TASK BRIEF
Each line below should be retyped exactly, with no pictures.

+===+

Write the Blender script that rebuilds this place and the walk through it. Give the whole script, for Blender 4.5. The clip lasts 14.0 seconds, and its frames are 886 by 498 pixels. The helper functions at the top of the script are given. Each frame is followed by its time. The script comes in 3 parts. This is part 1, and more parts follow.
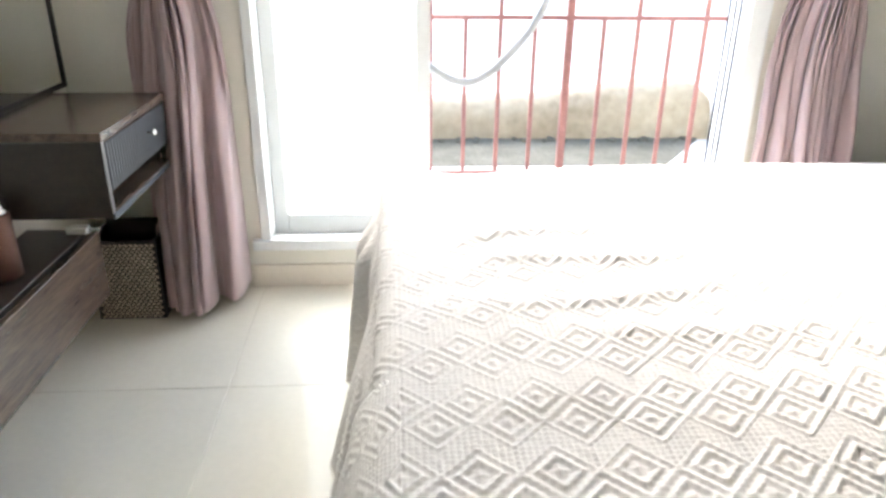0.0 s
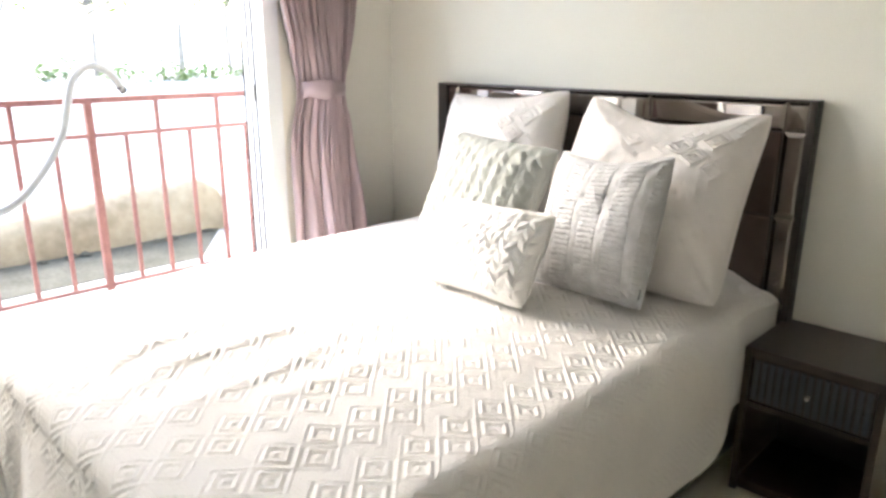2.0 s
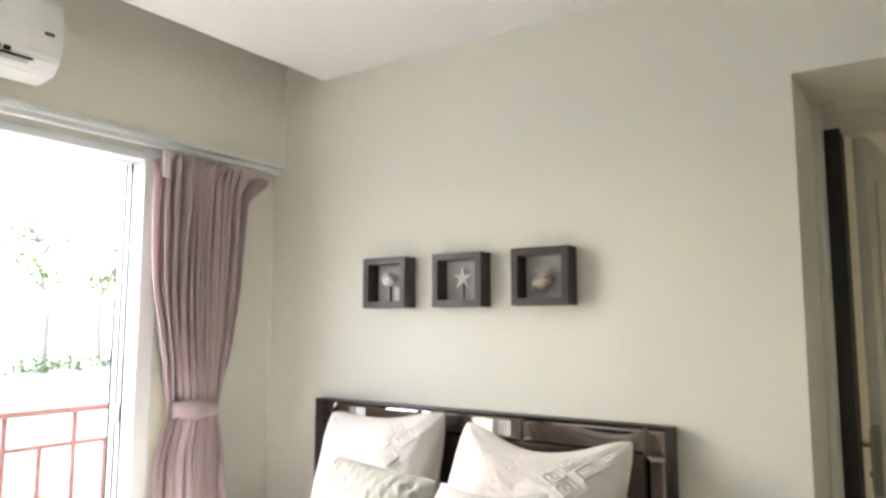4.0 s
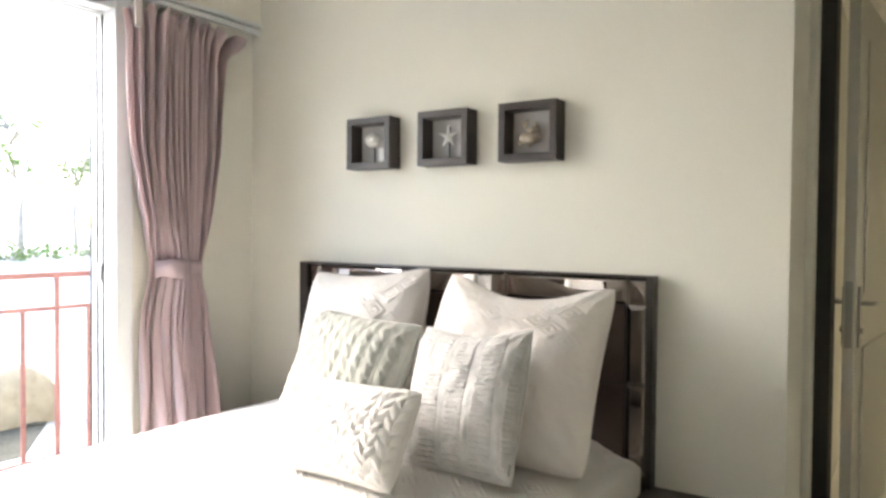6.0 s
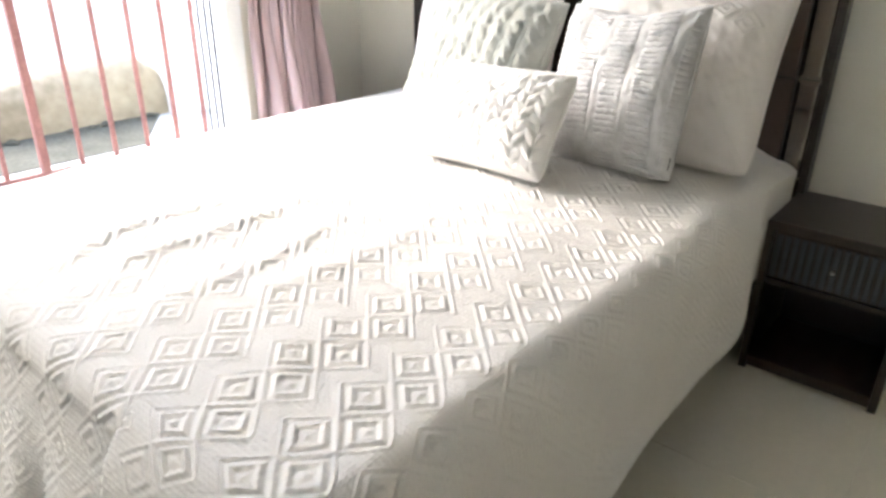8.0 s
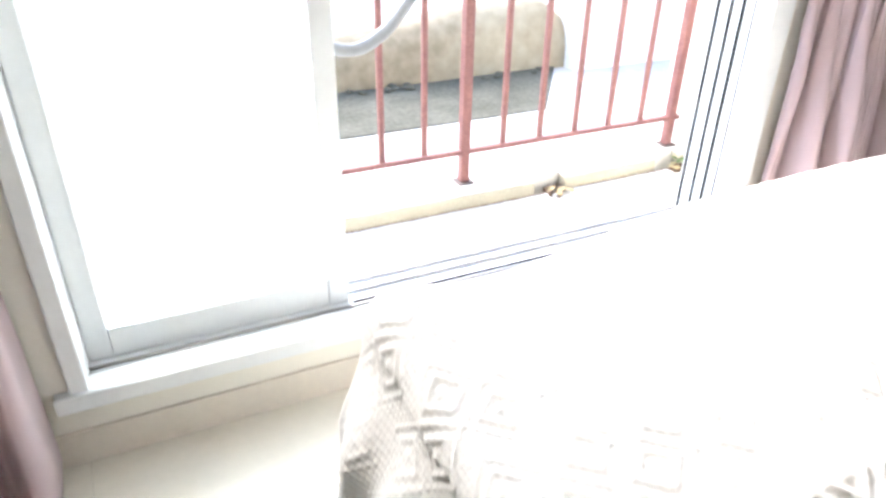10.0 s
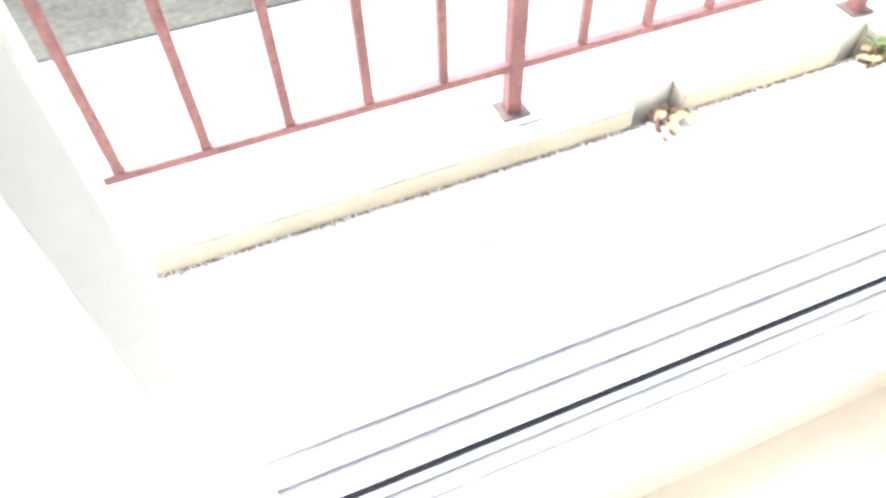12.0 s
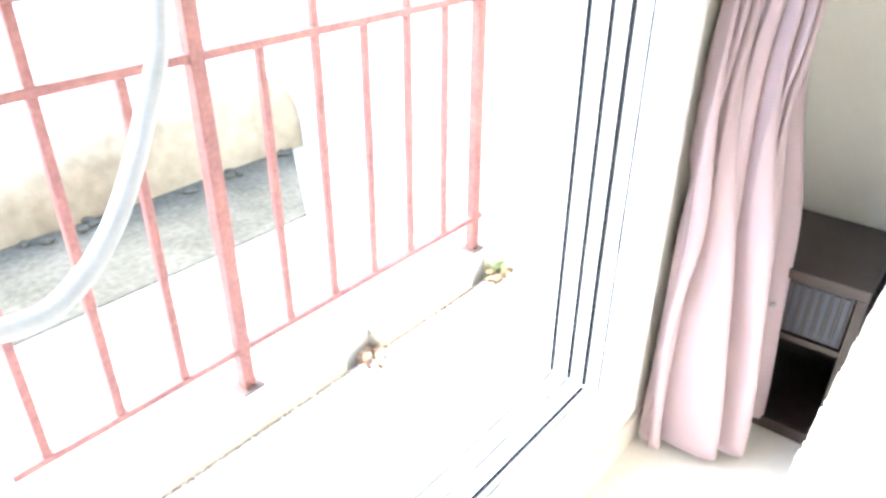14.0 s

+===+

SOLUTION
Write the Blender script that rebuilds this place and the walk through it. Give the whole script, for Blender 4.5. The clip lasts 14.0 seconds, and its frames are 886 by 498 pixels. The helper functions at the top of the script are given. Each frame is followed by its time. The script comes in 3 parts. This is part 1, and more parts follow.
0.0 s
2.0 s
4.0 s
6.0 s
8.0 s
10.0 s
12.0 s
14.0 s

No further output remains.